* **Task description**:
Transcribe word for word only the span whose first line is the one with "# ---- helpers" and whose last line is the one with "turn = (Vector(target)"; both of those lines belong to it.

* **Collected data**:
- - -

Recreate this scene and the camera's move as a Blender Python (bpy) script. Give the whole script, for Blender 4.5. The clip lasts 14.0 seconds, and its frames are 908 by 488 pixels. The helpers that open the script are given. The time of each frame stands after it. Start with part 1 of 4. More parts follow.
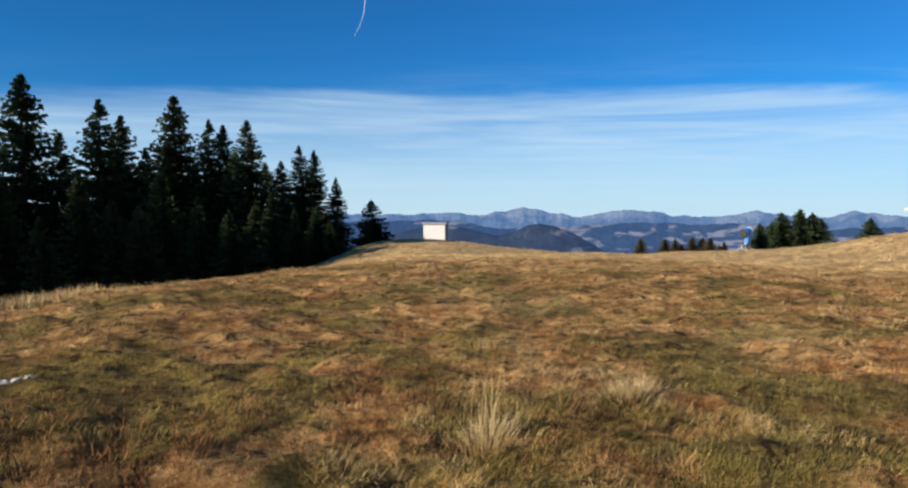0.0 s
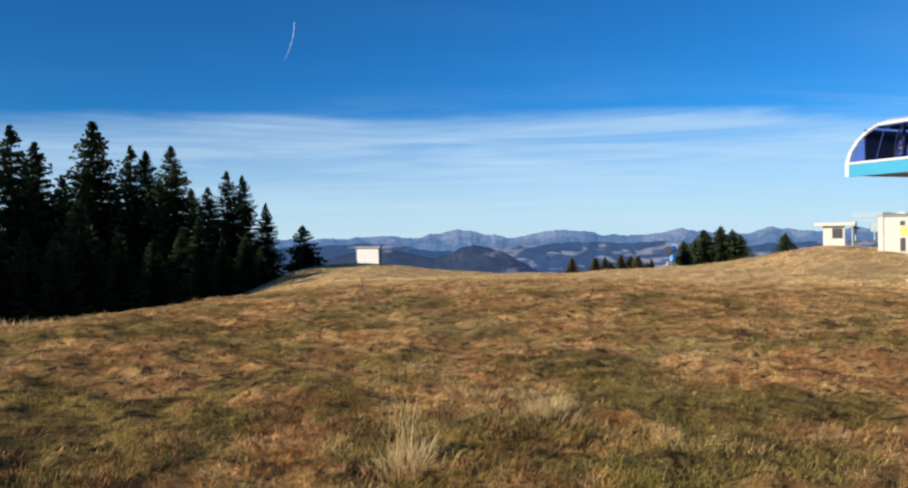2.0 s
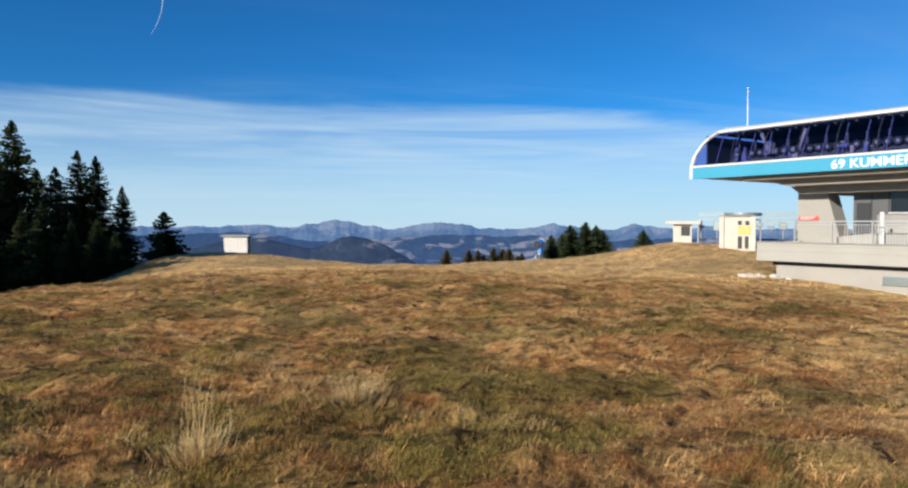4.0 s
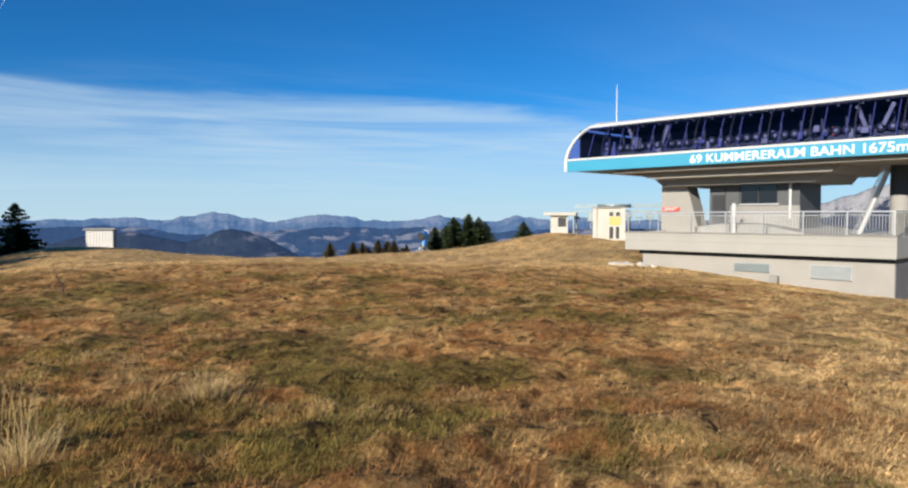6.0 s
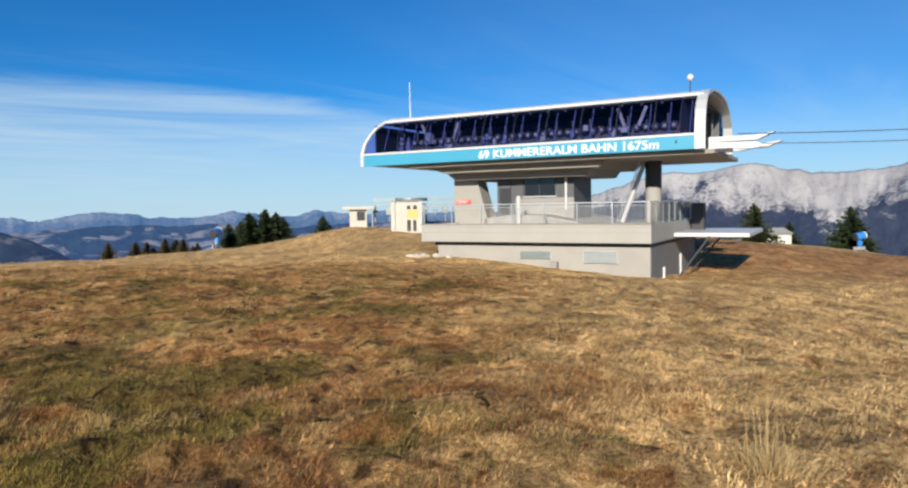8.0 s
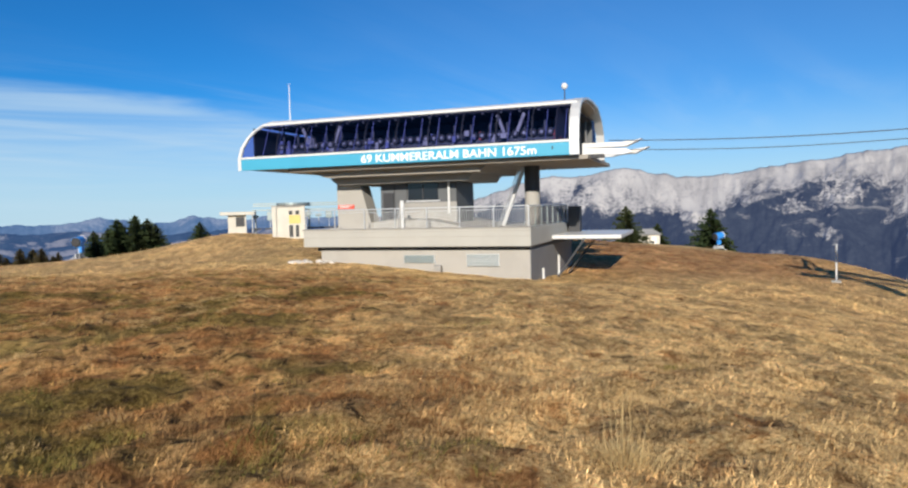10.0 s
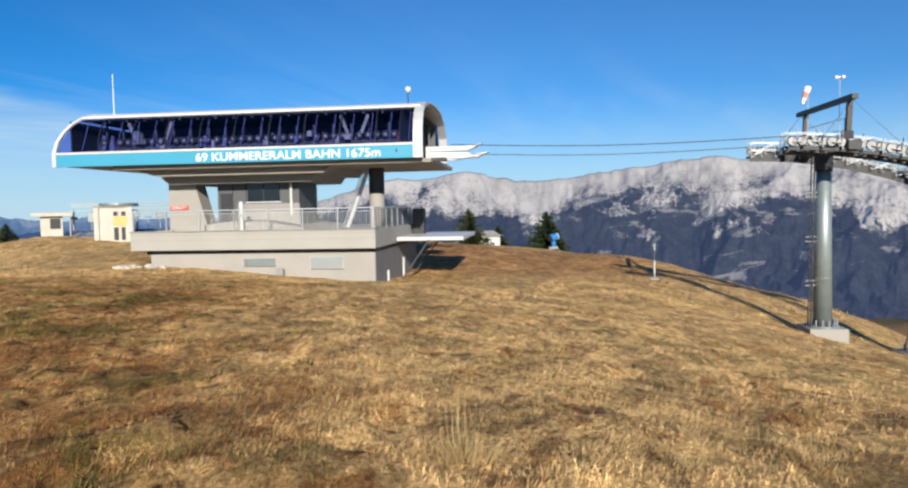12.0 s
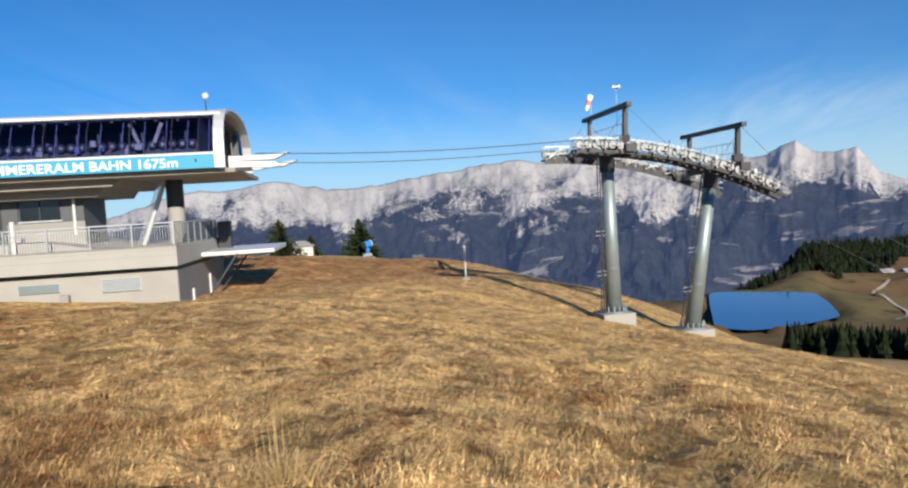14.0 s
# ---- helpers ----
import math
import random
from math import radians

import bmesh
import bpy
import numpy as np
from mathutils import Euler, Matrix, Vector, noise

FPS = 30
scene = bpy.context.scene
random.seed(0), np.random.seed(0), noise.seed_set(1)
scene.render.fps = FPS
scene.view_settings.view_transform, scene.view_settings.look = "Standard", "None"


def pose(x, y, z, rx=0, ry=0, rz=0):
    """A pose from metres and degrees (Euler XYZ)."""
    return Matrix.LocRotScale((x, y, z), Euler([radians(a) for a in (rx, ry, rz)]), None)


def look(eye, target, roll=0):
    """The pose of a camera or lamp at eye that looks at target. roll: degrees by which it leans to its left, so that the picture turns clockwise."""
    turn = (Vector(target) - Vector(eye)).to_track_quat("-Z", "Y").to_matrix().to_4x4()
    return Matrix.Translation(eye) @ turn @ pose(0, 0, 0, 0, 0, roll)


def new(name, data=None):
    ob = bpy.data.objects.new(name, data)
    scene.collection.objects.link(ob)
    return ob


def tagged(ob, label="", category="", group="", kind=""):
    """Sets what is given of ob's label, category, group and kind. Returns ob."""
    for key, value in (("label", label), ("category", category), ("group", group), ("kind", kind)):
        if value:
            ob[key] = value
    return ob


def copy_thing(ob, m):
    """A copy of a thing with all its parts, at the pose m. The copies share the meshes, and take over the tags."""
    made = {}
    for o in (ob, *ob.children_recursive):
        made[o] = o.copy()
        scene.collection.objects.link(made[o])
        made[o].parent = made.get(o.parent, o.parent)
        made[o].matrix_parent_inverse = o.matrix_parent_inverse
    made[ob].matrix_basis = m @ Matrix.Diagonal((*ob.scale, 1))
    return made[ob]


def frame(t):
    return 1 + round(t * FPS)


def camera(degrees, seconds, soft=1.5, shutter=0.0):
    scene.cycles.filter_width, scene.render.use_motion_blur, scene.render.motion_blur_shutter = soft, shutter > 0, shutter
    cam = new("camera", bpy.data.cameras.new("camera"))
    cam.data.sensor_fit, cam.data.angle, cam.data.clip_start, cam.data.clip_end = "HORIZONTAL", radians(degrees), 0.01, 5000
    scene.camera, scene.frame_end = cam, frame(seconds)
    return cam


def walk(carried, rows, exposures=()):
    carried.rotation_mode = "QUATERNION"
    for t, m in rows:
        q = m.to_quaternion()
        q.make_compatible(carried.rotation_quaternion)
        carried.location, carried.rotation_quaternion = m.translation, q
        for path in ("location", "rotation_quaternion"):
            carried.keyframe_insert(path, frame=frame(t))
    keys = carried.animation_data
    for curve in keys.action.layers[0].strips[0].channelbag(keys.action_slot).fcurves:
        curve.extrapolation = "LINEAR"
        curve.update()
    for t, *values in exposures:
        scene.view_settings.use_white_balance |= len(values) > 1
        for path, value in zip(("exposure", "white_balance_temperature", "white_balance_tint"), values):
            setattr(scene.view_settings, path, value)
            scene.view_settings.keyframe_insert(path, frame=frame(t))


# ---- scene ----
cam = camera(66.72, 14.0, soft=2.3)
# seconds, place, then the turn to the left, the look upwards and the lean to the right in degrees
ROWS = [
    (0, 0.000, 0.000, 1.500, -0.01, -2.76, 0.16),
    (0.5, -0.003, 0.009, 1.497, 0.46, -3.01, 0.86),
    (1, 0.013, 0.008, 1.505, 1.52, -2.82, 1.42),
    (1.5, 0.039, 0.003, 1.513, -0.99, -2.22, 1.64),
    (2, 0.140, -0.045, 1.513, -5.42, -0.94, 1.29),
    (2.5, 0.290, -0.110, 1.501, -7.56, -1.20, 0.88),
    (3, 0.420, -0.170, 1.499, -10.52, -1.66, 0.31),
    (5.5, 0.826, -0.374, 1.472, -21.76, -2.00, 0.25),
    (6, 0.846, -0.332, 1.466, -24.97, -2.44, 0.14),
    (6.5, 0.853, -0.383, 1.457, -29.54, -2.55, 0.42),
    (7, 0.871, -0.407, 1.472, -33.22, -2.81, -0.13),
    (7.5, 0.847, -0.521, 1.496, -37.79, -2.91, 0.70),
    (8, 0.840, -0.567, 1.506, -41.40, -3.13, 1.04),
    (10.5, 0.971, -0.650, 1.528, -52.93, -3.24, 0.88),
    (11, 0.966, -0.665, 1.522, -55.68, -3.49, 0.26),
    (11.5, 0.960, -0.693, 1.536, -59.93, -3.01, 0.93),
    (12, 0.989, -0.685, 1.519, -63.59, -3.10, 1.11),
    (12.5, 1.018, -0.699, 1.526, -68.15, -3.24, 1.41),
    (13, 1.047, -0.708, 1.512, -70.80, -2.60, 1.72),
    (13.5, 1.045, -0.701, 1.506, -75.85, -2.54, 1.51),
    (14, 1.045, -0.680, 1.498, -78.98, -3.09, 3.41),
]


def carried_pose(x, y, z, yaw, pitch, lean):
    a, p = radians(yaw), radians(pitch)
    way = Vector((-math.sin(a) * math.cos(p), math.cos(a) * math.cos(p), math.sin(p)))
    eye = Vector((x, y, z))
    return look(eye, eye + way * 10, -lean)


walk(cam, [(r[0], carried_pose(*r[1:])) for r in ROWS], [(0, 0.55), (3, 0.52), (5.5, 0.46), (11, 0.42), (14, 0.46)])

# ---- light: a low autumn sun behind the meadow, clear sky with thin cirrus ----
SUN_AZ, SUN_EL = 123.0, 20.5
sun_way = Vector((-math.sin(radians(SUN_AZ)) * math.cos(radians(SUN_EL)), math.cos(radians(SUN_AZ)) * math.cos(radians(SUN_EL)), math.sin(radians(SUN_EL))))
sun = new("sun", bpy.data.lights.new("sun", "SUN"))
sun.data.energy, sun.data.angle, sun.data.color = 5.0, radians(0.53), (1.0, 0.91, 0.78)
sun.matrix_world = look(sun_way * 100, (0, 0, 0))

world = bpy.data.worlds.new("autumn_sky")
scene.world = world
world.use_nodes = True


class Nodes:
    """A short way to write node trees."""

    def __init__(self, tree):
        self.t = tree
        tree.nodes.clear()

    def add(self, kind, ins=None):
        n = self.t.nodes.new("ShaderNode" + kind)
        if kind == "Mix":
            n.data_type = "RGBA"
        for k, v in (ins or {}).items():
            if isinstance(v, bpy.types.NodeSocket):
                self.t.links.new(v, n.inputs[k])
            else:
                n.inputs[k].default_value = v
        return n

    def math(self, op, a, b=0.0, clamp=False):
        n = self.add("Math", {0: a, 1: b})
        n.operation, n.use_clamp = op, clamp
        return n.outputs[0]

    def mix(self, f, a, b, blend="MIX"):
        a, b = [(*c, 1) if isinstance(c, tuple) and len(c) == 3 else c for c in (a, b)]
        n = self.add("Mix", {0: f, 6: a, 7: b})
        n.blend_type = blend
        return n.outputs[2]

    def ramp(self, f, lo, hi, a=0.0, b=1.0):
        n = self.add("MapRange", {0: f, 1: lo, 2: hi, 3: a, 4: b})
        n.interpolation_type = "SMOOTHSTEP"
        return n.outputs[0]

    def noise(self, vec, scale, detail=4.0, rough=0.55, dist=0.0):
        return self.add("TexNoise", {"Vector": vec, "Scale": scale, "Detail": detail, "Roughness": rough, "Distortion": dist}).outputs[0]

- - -

* **Task answer**:
# ---- helpers ----
import math
import random
from math import radians

import bmesh
import bpy
import numpy as np
from mathutils import Euler, Matrix, Vector, noise

FPS = 30
scene = bpy.context.scene
random.seed(0), np.random.seed(0), noise.seed_set(1)
scene.render.fps = FPS
scene.view_settings.view_transform, scene.view_settings.look = "Standard", "None"


def pose(x, y, z, rx=0, ry=0, rz=0):
    """A pose from metres and degrees (Euler XYZ)."""
    return Matrix.LocRotScale((x, y, z), Euler([radians(a) for a in (rx, ry, rz)]), None)


def look(eye, target, roll=0):
    """The pose of a camera or lamp at eye that looks at target. roll: degrees by which it leans to its left, so that the picture turns clockwise."""
    turn = (Vector(target) - Vector(eye)).to_track_quat("-Z", "Y").to_matrix().to_4x4()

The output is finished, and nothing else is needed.